Momentum
운동량(Momentum)
$$p=m\vec{v}$$
운동량의 시간에 대란 변화량
$$\frac{\partial p}{\partial t}=\frac{\partial m}{\partial t}\vec{v}+m\frac{\partial \vec{v}}{\partial t}$$
Let's assume \(\vec{v}=const\)
$$\frac{\partial p}{\partial t}=\frac{dp}{dt}=\frac{dm}{dt}\vec{v}=\dot{m}\vec{v}\cdots(1)$$
Bring the concept 'mass flowrate' \(\dot{m}\)
$$m=\rho V$$
$$\dot{m}=\frac{dm}{dt}=\frac{d\rho}{dt}V+\rho\frac{dV}{dt}$$
Let's assume \(\rho=const\)
$$\dot{m}=\rho\frac{dV}{dt}$$
And volume\(V\) can be express with 'area times height'.
$$V=Ah$$
So, when we develope the equation under the assumption: '\(A=const\)', we can derive
$$\frac{dV}{dt}=\frac{dA}{dt}h+A\frac{dh}{dt}=A\frac{dh}{dt}=A\vec{v}$$
Then, bring mass flowrate into the equation \((1)\)

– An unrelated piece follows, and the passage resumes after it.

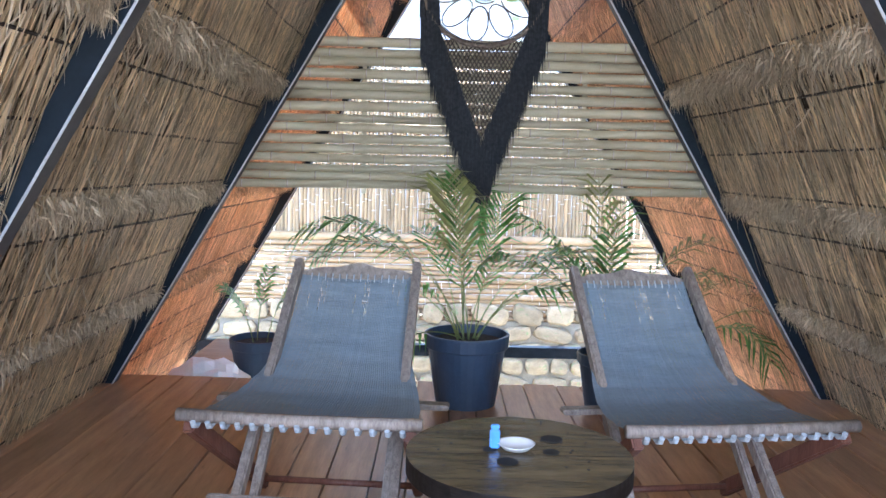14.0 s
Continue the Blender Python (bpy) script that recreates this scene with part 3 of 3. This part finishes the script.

$$\dot{m}\vec{v}=\rho\dot{V}\vec{v}$$
$$=\rho A \vec{v} \vec{v}$$
$$\Rightarrow \frac{dP}{dt}=\rho A \vec{v}\vec{v}$$
Now, let's check the unit
$$\frac{\rm{kg}}{\rm{m}^{3}}\times \rm{m}^{2} \times \frac{\rm{m}}{\rm{s}} \times \frac{\rm{m}}{\rm{s}}=\rm{kg}\times\frac{\rm{m}}{\rm{s}^{2}}$$
And, unit of 'Force' is...
$$F=ma$$
$$\rm{kg}\times\frac{\rm{m}}{\rm{s}^{2}}$$
That's the reason why \(\rho A \vec{v} \vec{v}\) is mentioned with the 'force'.
And when we talk about the 'flux' we use \(\rho\vec{v}\vec{v}\).